Dans ce procédé, tout intéresse BASF : comprendre et analyser les réactions de la plante en situation de stress permettra au groupe de produire des « bio-pesticides ». Et comme le rappelait Vincent Gros, chez BASF, les « fongicides pèsent la moitié du chiffre d’affaires ». Autre domaine, la cosmétique, marché de 25 Md€ sur lequel tous les acteurs cherchent à verdir leur image.

Des serres à la Réunion

Pour l’instant, les deux entreprises n’ont aucun lien capitalistique : le rapprochement a commencé par la signature d’une convention, dans le cadre d’un projet financé par la région Lorraine baptisé Bioprolor, pour Bioactifs produits en Lorraine.

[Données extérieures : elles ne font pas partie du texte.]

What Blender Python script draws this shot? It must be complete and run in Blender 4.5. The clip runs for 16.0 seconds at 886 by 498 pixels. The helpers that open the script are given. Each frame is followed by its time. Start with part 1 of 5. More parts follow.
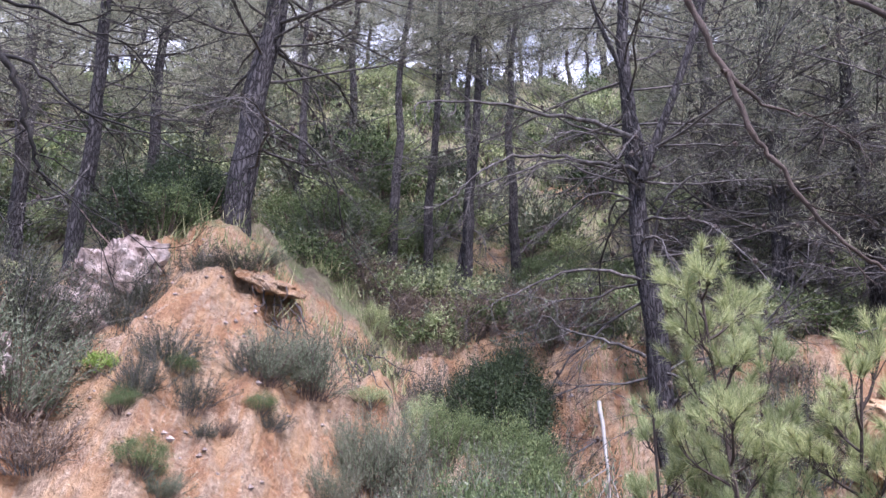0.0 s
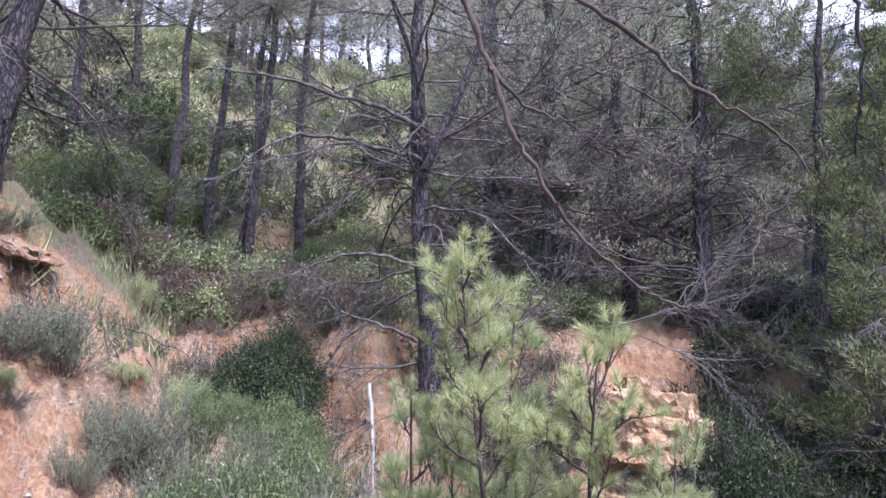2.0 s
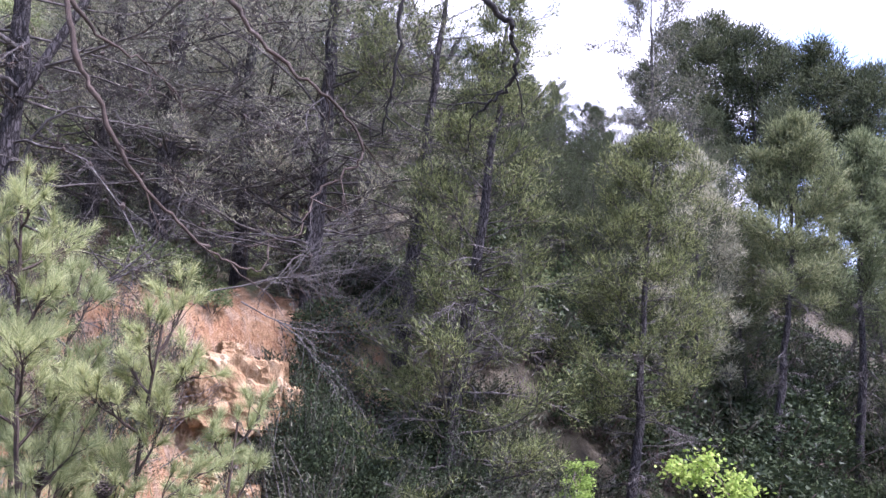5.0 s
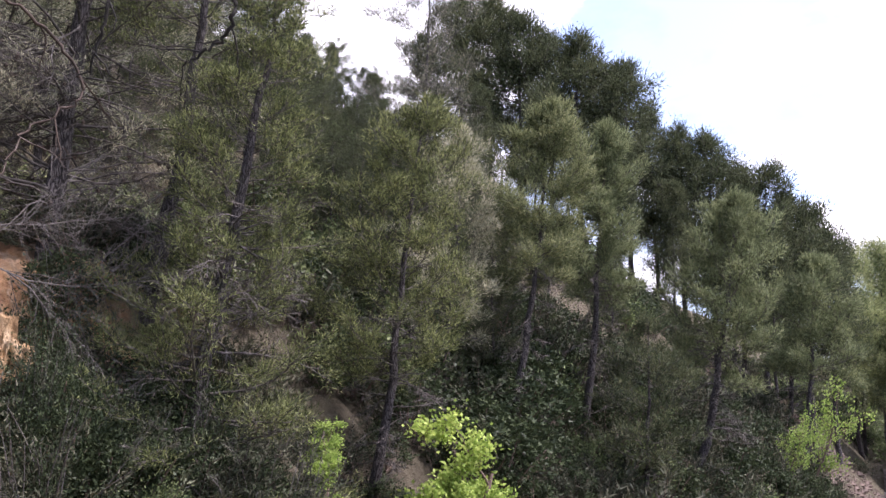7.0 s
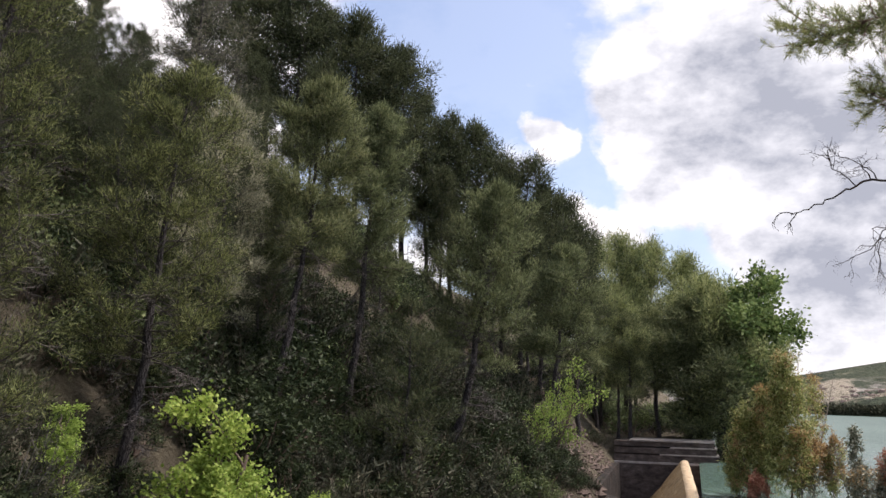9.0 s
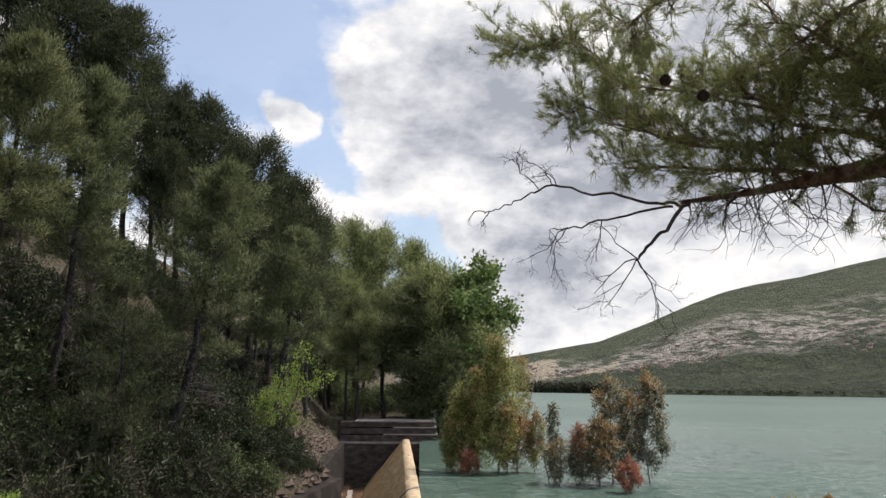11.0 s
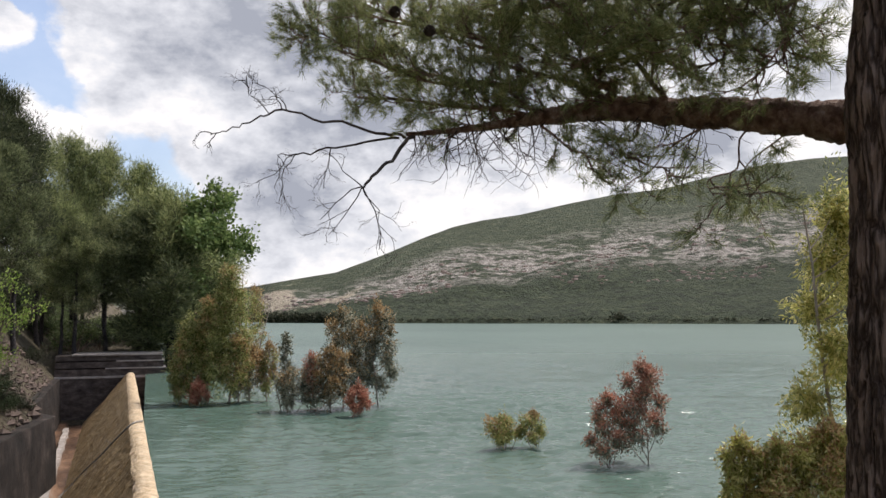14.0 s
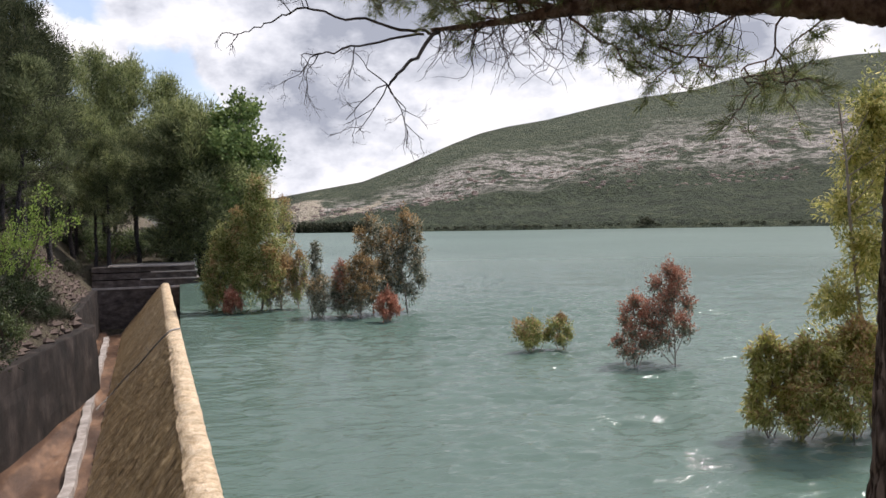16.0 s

Le programme fédère déjà 13 entreprises et laboratoires lorrains : BASF va y trouver un terrain de jeu neutre avec PAT, qui va permettre de faire de la « co-création », comme l’a indiqué Xavier Susterac. Les équipes de PAT, qui apprécient visiblement de se faire courtiser, continuent les développements programmés : après l’introduction réussie sur Alternext, l’entreprise a levé 6,9M¤ et voit sa capitalisation portée à 26M€. « Nous avons un projet important sur l’île de la Réunion », détaille Jean-Paul Fèvre. En dupliquant la plateforme déjà existante à Laronxe, pour un investissement d’un million d’euros, PAT va doubler ses capacités de production : « Le climat va nous être favorable. Là où nos cultures marchent 8 mois sur 12 en Lorraine, elles vont fonctionner 12 mois sur 12 à La Réunion ». Fin 2015, l’entreprise compte dévoiler d’autres résultats, sur une technologie encore plus avancée : PAT Friday, qui vise à faire produire des molécules thérapeutiques par des plantes carnivores génétiquement modifiées. Des molécules dont le tarif Sécu peut aller jusqu’à plusieurs millions d’euros le gramme.

PAT (Vandœuvre-lès-Nancy - 54) : dirigeant : Jean-Paul Fèvre ; effectif : 40 ; CA : 1M€.